Material:
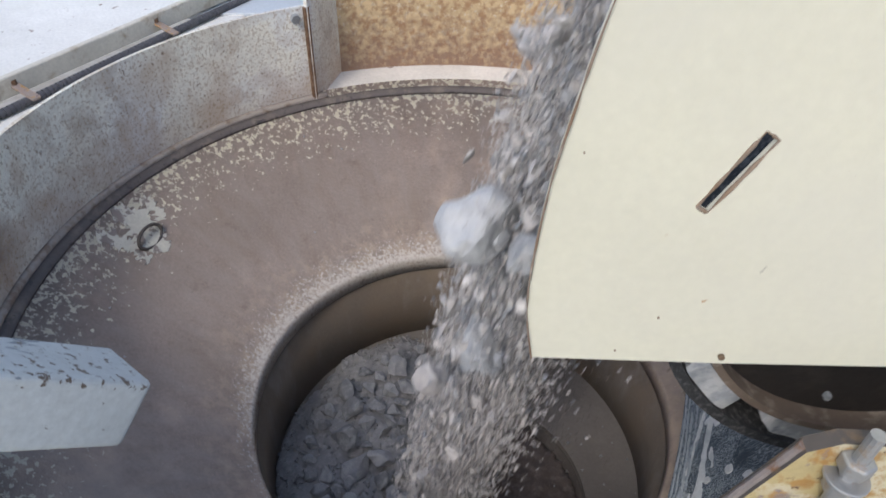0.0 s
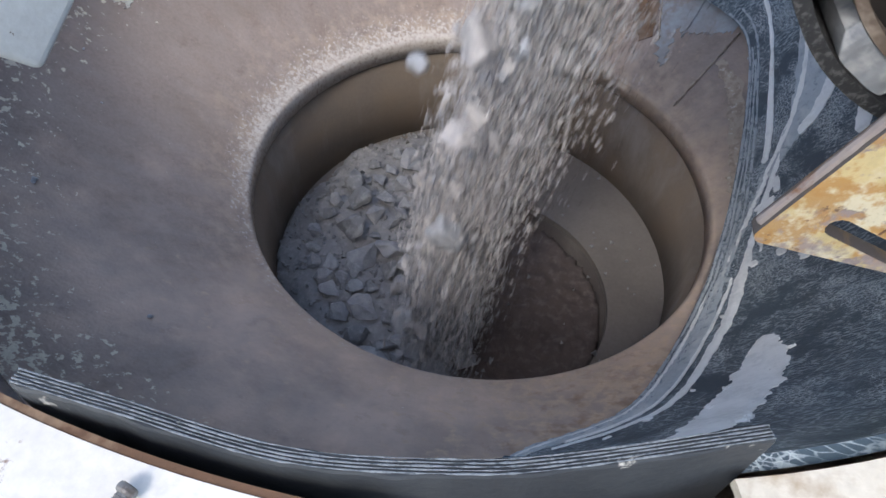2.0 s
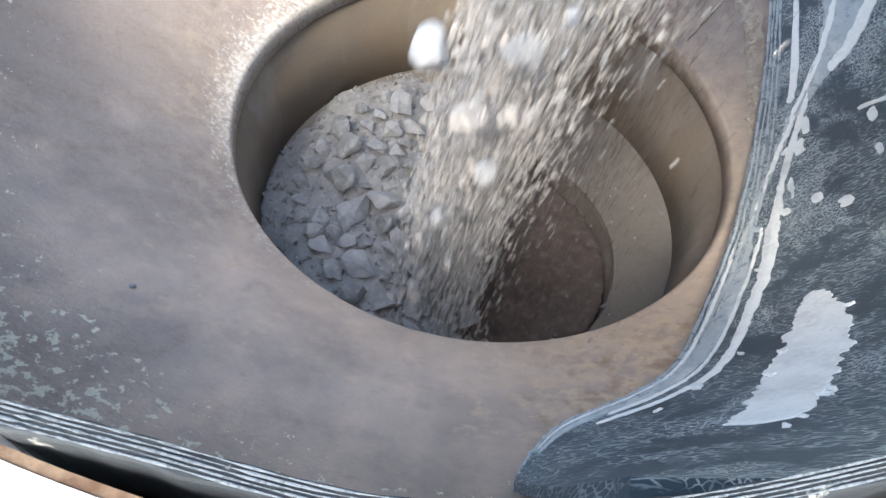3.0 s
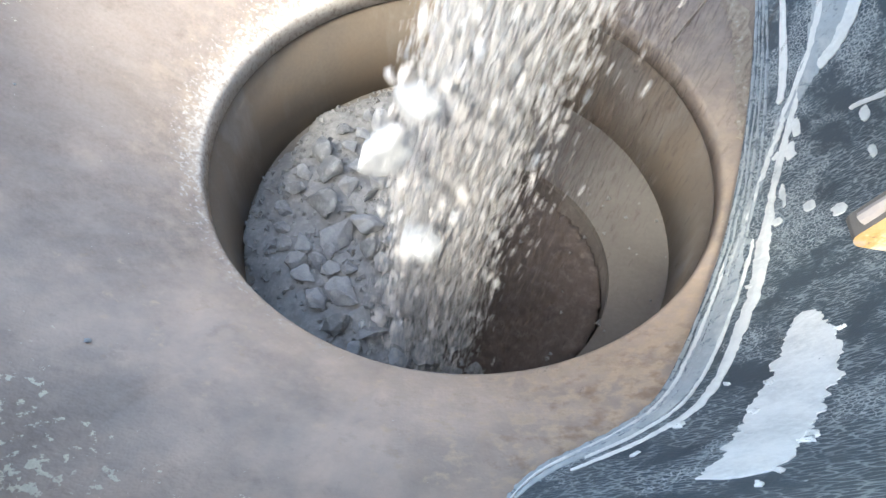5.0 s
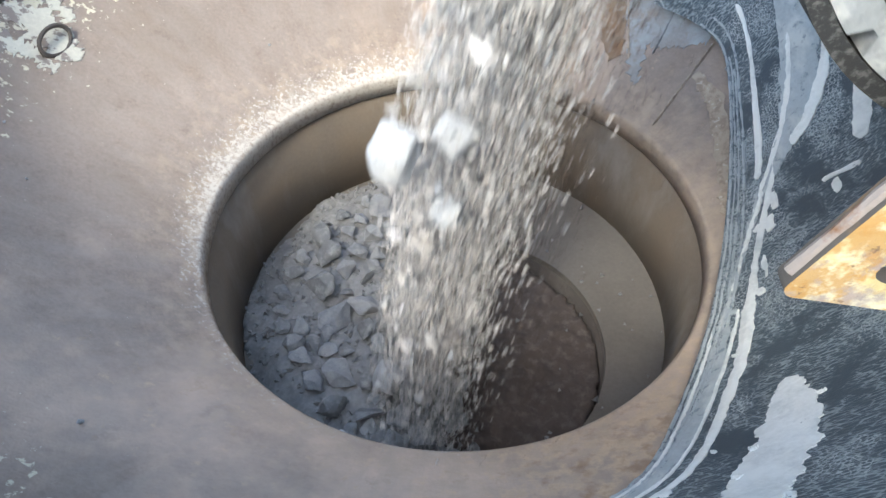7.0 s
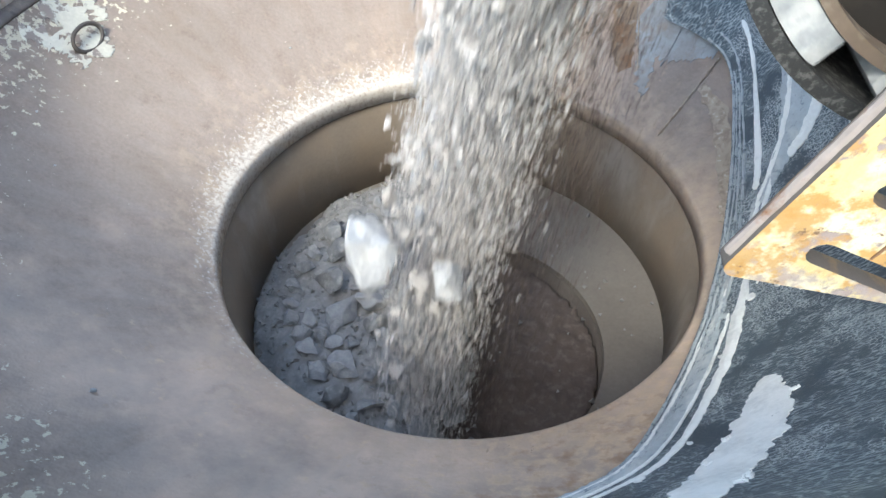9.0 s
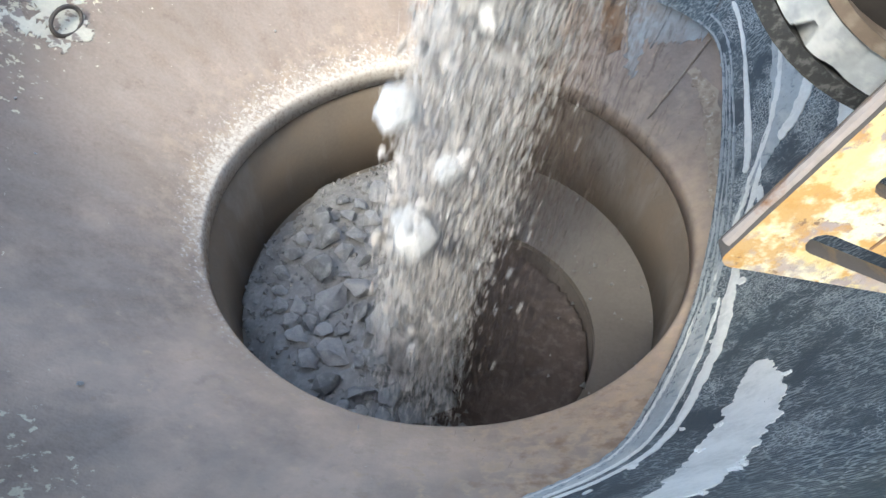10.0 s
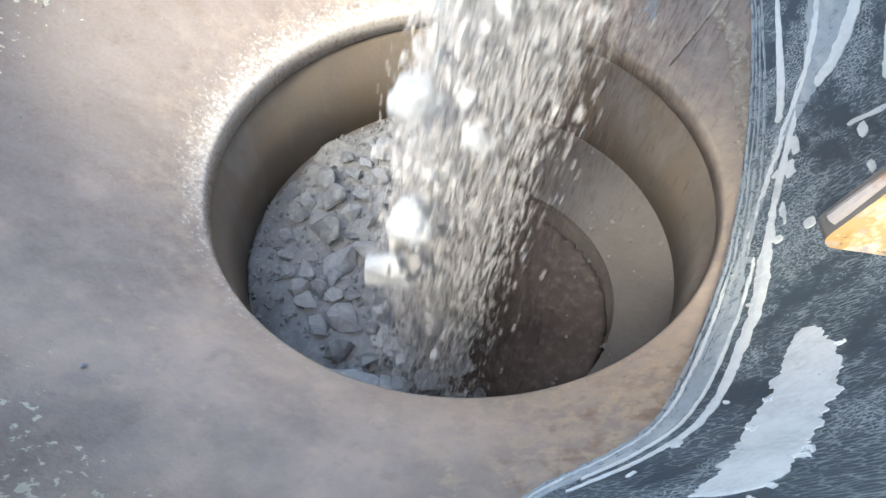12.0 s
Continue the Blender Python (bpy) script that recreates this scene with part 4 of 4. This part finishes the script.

Goal of the exercise:
Quote everything in the listing above exactly; pictures are the only thing to omit.

Output of the exercise:
0.0 s
2.0 s
3.0 s
5.0 s
7.0 s
9.0 s
10.0 s
12.0 s
Continue the Blender Python (bpy) script that recreates this scene with part 4 of 4. This part finishes the script.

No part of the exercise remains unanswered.